Search the records below for the word "from" and show every line where it occurs.

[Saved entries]

= = = =

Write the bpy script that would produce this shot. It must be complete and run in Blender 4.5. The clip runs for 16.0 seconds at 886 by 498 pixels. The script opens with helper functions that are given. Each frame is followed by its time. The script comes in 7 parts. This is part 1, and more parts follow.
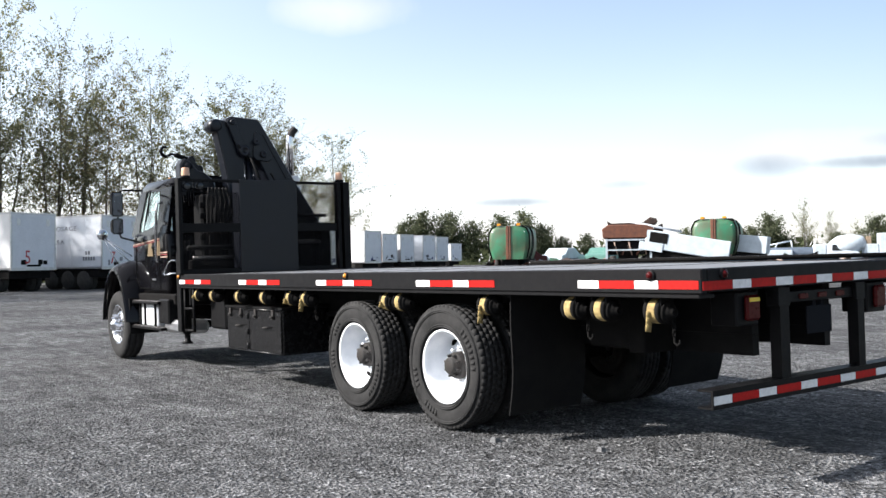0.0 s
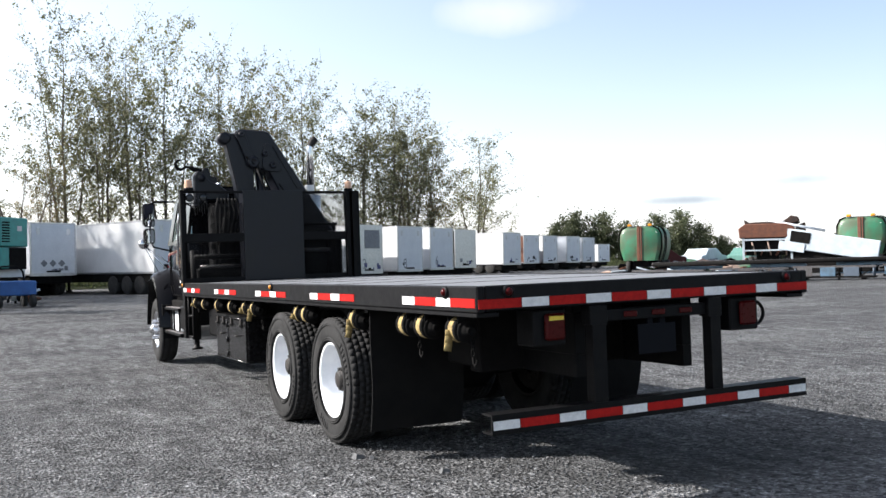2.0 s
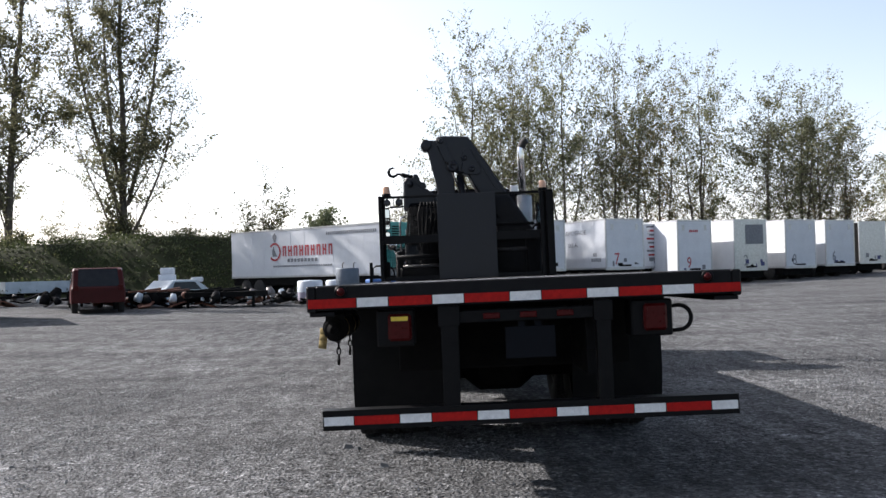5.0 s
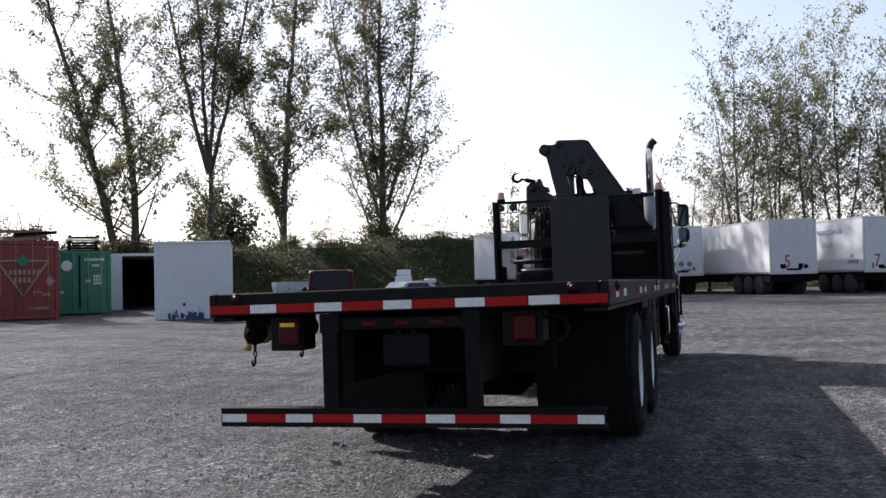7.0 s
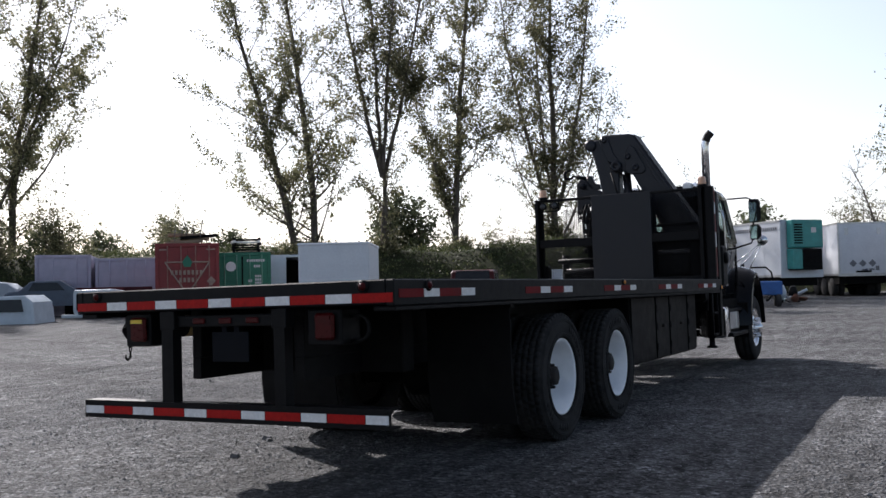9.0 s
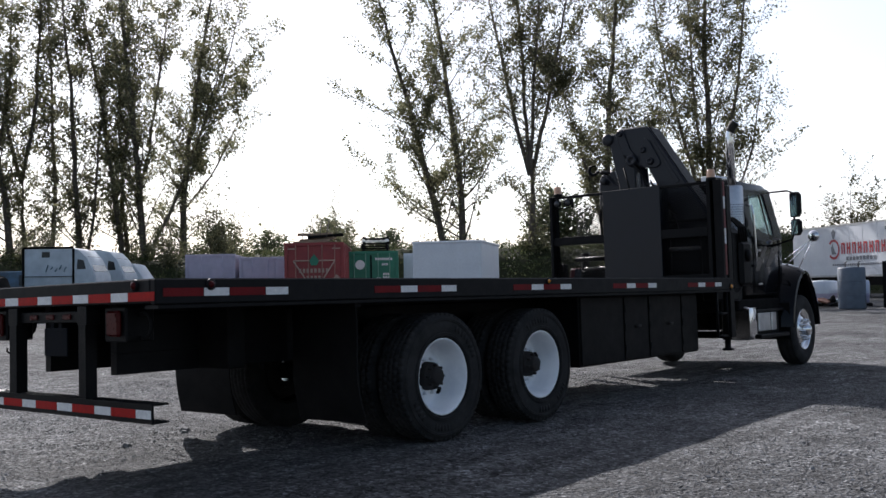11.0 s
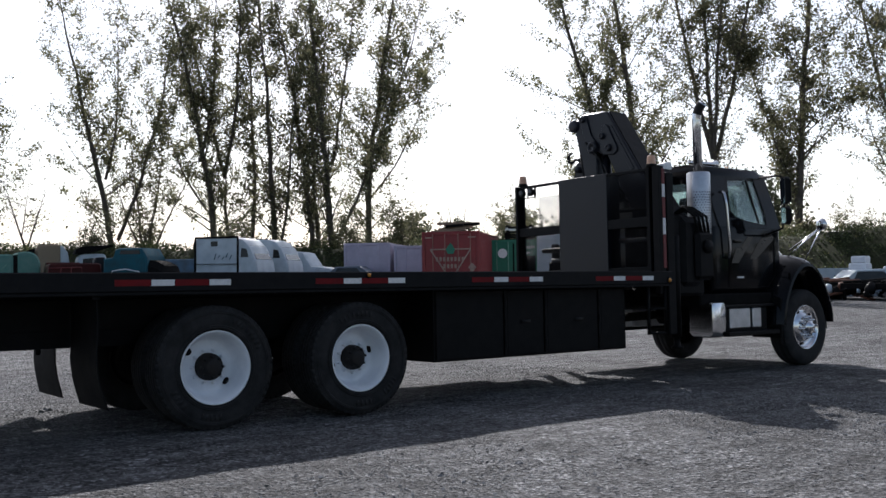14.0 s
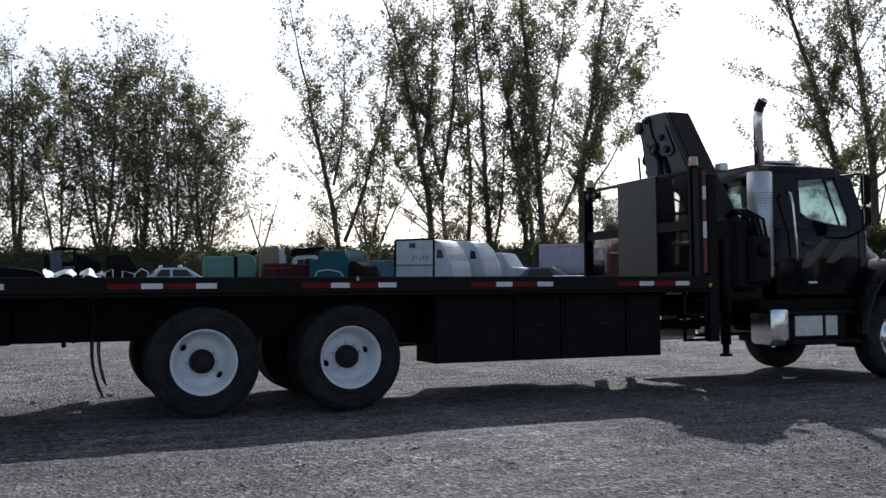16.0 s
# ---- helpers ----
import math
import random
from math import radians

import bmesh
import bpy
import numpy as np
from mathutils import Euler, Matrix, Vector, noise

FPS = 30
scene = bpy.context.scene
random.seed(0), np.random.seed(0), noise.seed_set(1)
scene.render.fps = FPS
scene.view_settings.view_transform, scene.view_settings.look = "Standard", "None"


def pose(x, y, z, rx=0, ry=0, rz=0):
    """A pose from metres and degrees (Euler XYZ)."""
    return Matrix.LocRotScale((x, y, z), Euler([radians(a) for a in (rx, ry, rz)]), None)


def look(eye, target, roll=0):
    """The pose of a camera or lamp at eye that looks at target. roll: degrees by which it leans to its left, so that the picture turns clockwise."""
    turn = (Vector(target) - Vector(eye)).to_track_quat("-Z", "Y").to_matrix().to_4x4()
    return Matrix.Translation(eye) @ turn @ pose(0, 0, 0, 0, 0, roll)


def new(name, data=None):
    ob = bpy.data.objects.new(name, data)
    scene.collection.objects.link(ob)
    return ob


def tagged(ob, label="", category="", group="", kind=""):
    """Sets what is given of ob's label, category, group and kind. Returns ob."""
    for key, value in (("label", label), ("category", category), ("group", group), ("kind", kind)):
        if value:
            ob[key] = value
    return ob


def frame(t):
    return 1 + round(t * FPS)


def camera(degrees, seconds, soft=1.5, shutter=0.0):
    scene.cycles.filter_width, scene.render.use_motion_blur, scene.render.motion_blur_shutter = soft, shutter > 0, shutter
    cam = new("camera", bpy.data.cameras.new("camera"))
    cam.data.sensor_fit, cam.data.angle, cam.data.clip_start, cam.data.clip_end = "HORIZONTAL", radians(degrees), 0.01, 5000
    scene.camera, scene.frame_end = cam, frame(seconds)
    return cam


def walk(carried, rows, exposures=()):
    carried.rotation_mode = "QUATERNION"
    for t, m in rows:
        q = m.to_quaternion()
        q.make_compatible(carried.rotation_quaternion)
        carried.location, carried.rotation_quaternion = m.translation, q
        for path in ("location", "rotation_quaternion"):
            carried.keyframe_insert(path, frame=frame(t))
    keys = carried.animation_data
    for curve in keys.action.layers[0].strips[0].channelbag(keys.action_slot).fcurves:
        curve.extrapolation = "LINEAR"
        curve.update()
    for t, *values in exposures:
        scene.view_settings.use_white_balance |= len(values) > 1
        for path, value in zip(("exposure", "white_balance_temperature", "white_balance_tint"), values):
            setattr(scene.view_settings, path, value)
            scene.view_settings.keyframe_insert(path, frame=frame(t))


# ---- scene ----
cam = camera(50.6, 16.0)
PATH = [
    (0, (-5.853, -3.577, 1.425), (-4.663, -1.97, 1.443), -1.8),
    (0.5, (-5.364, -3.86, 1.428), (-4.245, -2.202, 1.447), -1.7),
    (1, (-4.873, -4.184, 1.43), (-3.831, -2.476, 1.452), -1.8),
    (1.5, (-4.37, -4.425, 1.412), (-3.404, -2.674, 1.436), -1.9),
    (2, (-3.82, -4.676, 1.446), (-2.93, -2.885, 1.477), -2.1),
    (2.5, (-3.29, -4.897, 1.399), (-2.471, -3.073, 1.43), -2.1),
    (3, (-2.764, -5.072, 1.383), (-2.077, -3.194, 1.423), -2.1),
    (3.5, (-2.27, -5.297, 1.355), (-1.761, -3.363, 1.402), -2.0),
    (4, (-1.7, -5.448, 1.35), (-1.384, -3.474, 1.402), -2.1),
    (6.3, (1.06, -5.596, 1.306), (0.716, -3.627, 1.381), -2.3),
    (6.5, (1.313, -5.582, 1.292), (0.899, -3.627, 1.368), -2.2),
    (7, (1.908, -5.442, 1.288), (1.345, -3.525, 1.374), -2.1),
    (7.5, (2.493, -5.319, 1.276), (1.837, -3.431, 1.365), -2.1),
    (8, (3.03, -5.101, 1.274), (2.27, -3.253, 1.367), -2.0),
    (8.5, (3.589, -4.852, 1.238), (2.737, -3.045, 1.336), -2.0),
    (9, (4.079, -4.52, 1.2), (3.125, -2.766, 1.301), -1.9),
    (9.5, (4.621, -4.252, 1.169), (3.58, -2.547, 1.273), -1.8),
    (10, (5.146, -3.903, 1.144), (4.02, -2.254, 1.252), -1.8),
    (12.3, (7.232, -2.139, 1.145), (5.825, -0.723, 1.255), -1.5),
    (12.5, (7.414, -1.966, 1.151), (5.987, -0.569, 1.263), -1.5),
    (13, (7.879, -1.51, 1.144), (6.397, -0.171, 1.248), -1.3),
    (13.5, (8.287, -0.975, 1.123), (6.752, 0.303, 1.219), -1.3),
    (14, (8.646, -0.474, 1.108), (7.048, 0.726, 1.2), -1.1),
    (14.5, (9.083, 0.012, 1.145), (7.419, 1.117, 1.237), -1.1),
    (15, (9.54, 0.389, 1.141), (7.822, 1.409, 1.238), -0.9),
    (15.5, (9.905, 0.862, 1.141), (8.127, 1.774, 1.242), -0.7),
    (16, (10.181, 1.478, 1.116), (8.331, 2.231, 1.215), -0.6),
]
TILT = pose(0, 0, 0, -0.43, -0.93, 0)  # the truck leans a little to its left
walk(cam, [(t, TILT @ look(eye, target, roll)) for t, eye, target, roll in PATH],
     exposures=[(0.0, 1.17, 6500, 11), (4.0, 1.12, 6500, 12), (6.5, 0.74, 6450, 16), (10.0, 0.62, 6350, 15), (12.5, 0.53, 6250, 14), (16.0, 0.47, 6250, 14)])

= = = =

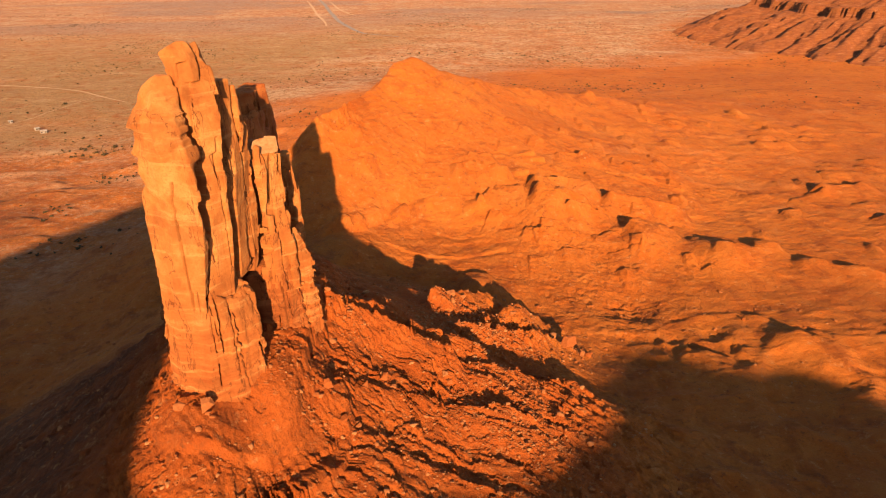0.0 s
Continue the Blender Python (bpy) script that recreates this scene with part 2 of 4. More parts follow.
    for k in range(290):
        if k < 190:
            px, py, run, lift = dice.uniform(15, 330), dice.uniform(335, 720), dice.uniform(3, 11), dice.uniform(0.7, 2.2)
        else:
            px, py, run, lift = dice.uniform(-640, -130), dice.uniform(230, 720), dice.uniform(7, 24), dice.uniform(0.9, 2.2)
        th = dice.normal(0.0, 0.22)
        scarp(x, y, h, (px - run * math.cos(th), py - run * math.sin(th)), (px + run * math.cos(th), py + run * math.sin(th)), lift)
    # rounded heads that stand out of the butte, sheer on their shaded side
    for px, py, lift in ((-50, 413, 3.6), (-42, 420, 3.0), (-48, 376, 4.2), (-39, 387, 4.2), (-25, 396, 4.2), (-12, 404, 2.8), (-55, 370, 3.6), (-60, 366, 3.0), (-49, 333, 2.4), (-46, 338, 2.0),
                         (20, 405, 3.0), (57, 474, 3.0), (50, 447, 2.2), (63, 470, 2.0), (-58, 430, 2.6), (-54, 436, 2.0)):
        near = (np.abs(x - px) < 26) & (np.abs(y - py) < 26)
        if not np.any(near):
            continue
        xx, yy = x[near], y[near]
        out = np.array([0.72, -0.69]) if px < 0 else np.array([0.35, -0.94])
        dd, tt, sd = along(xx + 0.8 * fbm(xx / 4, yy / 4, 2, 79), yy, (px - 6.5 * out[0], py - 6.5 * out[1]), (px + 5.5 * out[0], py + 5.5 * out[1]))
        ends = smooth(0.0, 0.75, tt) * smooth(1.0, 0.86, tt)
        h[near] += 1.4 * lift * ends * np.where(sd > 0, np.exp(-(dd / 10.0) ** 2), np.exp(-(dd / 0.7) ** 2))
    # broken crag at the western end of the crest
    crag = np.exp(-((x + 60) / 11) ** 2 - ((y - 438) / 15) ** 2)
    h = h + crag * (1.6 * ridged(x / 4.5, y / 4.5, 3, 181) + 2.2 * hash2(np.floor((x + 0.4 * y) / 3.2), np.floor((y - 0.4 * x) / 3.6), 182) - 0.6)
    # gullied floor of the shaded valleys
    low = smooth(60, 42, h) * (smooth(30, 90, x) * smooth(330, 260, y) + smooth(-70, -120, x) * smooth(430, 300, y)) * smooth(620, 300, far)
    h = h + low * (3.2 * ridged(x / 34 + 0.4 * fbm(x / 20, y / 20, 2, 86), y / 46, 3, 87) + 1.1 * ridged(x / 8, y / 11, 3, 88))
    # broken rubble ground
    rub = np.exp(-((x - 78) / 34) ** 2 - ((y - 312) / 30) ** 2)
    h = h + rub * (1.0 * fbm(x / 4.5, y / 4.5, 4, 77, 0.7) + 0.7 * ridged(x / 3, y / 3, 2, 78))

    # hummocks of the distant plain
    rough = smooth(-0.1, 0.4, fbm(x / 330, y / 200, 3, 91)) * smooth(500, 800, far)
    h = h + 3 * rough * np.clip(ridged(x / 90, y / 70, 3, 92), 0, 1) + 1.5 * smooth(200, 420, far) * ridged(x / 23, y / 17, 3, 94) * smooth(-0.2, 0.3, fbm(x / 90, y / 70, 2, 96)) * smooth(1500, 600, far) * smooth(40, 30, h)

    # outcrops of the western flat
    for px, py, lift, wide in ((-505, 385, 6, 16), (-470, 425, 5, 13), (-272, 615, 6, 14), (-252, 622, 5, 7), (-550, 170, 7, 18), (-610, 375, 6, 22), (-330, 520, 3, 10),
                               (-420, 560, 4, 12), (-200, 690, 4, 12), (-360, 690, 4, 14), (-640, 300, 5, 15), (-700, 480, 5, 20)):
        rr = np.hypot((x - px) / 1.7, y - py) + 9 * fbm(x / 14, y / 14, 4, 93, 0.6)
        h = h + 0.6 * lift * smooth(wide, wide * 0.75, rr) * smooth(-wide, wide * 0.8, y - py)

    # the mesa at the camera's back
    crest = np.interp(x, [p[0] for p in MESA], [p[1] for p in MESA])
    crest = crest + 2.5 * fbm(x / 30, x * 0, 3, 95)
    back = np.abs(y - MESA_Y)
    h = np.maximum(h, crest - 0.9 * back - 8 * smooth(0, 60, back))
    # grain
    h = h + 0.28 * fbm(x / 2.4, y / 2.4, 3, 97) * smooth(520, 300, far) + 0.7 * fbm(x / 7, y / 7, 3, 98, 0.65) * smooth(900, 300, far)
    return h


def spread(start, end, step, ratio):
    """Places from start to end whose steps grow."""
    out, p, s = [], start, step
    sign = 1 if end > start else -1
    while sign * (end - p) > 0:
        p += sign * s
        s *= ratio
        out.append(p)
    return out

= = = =

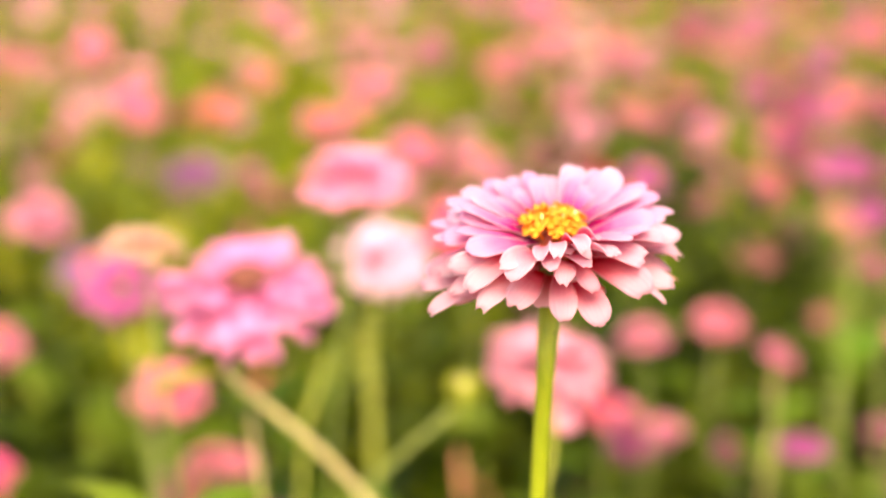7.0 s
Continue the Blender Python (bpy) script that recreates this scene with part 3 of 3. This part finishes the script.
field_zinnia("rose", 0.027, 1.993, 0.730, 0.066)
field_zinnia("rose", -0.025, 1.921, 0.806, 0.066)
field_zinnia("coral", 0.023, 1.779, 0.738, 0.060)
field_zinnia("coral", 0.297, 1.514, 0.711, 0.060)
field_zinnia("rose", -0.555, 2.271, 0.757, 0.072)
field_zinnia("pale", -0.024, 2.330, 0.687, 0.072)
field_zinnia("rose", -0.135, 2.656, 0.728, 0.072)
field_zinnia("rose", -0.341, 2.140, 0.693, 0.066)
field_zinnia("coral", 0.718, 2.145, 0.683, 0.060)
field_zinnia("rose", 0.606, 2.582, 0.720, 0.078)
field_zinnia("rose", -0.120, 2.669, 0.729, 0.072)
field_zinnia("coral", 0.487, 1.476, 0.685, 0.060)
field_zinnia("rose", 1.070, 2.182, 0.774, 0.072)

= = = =

WRITTEN ANSWER:
from math import radians
from mathutils import Euler, Matrix, Vector, noise
    """A pose from metres and degrees (Euler XYZ)."""
    """Places from start to end whose steps grow."""